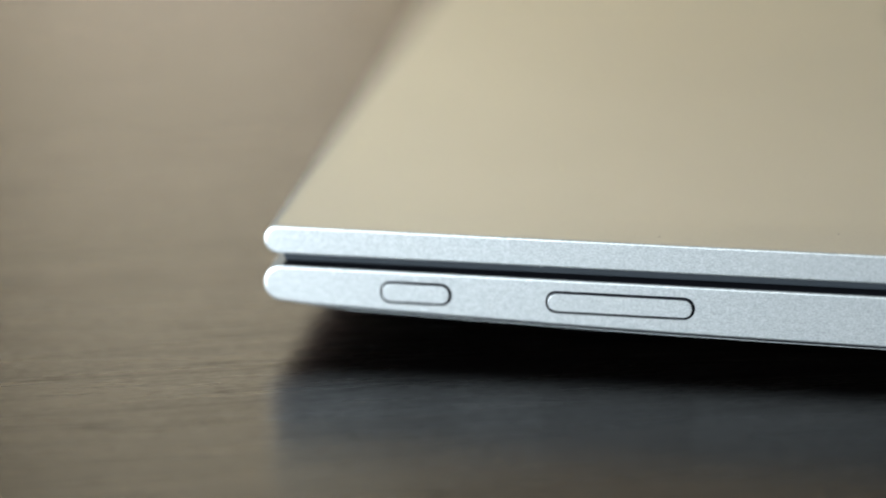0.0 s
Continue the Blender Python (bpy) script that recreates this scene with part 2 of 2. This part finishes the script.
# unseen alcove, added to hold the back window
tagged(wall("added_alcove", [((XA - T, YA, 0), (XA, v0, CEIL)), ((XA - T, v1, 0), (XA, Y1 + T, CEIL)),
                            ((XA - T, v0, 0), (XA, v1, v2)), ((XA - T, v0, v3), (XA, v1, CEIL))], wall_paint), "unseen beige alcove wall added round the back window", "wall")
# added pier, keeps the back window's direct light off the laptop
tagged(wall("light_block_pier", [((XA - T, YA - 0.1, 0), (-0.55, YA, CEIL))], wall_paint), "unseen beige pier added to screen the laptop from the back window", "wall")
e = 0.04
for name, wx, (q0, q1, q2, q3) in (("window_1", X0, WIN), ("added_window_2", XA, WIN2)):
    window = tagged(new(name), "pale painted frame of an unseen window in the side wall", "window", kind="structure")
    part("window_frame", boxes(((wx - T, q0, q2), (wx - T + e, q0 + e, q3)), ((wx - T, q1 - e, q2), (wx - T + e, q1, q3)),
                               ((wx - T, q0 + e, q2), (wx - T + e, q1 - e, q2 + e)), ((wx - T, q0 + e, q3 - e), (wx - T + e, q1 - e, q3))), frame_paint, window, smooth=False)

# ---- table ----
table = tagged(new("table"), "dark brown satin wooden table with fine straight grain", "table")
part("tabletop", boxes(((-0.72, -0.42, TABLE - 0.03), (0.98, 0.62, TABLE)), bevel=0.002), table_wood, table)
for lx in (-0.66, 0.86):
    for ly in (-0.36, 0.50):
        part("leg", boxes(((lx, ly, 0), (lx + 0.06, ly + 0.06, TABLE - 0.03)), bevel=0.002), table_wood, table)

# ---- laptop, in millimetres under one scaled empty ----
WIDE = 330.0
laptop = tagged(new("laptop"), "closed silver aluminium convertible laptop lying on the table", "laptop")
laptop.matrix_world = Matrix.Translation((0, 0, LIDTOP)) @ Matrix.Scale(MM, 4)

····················

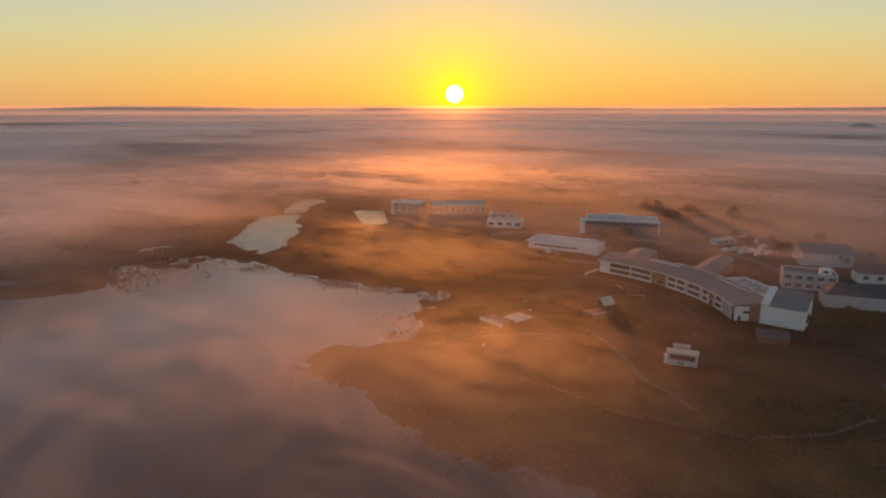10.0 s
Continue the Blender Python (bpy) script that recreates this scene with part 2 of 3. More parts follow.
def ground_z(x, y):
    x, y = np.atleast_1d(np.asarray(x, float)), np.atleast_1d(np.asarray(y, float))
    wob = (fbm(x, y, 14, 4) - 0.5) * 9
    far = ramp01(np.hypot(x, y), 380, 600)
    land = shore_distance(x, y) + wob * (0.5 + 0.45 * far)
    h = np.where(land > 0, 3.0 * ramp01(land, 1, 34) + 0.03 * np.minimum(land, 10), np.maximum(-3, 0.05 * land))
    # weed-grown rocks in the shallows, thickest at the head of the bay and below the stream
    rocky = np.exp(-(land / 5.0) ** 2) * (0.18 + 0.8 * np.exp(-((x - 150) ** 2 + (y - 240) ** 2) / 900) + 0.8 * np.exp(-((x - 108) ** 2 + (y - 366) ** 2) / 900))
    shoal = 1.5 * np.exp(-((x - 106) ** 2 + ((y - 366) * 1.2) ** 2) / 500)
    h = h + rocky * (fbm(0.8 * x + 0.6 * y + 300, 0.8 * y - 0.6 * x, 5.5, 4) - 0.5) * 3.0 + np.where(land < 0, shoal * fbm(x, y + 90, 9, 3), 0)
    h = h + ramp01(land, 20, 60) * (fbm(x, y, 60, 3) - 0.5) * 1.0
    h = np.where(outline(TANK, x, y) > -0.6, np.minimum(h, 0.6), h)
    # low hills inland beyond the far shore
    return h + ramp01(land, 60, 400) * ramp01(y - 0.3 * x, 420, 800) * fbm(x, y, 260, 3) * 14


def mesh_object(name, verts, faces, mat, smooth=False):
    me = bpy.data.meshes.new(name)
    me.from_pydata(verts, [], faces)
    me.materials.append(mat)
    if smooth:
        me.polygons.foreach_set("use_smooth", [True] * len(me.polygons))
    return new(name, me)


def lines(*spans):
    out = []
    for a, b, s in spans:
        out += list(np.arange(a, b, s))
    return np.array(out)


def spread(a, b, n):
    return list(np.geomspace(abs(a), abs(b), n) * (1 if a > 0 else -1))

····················

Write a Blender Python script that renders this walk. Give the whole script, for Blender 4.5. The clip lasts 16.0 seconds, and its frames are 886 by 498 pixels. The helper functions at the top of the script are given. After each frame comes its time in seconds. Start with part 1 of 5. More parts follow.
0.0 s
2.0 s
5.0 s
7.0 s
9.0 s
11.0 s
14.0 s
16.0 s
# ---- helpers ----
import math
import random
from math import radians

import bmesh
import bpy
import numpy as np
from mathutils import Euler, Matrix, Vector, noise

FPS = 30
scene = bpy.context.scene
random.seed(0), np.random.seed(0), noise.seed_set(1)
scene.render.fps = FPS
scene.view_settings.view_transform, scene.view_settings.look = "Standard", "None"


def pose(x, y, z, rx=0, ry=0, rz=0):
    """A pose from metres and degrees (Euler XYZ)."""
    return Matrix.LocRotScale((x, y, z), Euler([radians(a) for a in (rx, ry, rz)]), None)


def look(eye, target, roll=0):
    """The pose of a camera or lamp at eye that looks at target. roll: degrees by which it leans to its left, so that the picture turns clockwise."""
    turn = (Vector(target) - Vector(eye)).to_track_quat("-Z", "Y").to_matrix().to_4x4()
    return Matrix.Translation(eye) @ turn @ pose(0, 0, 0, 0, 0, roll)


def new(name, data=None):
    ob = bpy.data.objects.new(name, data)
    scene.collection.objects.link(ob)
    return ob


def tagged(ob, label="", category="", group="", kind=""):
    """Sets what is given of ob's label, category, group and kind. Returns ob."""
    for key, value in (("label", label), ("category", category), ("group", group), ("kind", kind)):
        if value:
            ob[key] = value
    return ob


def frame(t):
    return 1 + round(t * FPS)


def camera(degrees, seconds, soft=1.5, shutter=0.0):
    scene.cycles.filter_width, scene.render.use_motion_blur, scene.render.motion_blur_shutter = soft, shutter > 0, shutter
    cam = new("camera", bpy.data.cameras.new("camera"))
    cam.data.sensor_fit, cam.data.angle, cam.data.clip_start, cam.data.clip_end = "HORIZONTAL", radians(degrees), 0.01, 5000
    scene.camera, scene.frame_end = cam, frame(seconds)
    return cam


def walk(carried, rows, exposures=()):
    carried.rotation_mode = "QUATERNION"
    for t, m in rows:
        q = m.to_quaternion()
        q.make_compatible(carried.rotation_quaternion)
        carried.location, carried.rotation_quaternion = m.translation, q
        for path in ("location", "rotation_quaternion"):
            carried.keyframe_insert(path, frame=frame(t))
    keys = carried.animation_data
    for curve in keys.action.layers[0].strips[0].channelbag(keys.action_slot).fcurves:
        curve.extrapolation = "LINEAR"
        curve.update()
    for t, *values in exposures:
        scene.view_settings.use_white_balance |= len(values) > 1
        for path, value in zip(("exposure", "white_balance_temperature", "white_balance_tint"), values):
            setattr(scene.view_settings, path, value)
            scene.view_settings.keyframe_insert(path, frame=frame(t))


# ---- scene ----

····················

Aim of the task>
Retype only this portion of the data above: the line containing "for t, *values", the line containing "# ---- scene", and all lines between them, exactly.

Full solution>
    for t, *values in exposures:
        scene.view_settings.use_white_balance |= len(values) > 1
        for path, value in zip(("exposure", "white_balance_temperature", "white_balance_tint"), values):
            setattr(scene.view_settings, path, value)
            scene.view_settings.keyframe_insert(path, frame=frame(t))


# ---- scene ----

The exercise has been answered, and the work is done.